• _Directions_: Write out the entire listing below exactly, with the pictures left out.

--- Start of Available data ---

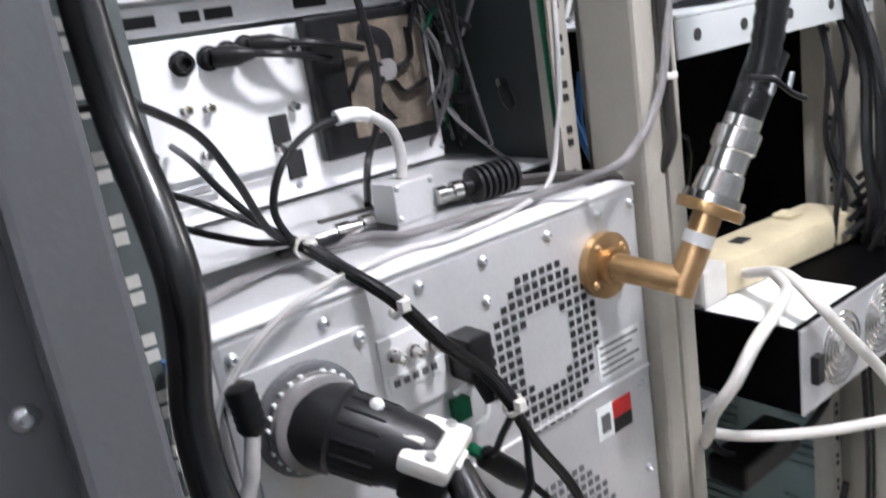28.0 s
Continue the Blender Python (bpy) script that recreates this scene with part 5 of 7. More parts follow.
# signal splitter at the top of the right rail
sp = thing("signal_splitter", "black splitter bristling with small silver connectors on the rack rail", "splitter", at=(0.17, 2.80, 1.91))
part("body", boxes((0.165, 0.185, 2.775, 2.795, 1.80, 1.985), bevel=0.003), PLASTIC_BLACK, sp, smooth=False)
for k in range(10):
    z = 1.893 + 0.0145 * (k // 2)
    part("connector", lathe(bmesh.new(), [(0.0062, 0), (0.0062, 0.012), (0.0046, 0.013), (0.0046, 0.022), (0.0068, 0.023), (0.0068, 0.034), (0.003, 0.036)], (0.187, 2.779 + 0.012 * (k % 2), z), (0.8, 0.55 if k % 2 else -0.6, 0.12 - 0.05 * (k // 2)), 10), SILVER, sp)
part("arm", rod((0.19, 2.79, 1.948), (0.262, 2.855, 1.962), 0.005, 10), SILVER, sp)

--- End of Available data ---

• _Answer to this exercise_:
28.0 s
Continue the Blender Python (bpy) script that recreates this scene with part 5 of 7. More parts follow.
# signal splitter at the top of the right rail
sp = thing("signal_splitter", "black splitter bristling with small silver connectors on the rack rail", "splitter", at=(0.17, 2.80, 1.91))
part("body", boxes((0.165, 0.185, 2.775, 2.795, 1.80, 1.985), bevel=0.003), PLASTIC_BLACK, sp, smooth=False)
for k in range(10):
    z = 1.893 + 0.0145 * (k // 2)
    part("connector", lathe(bmesh.new(), [(0.0062, 0), (0.0062, 0.012), (0.0046, 0.013), (0.0046, 0.022), (0.0068, 0.023), (0.0068, 0.034), (0.003, 0.036)], (0.187, 2.779 + 0.012 * (k % 2), z), (0.8, 0.55 if k % 2 else -0.6, 0.12 - 0.05 * (k // 2)), 10), SILVER, sp)
part("arm", rod((0.19, 2.79, 1.948), (0.262, 2.855, 1.962), 0.005, 10), SILVER, sp)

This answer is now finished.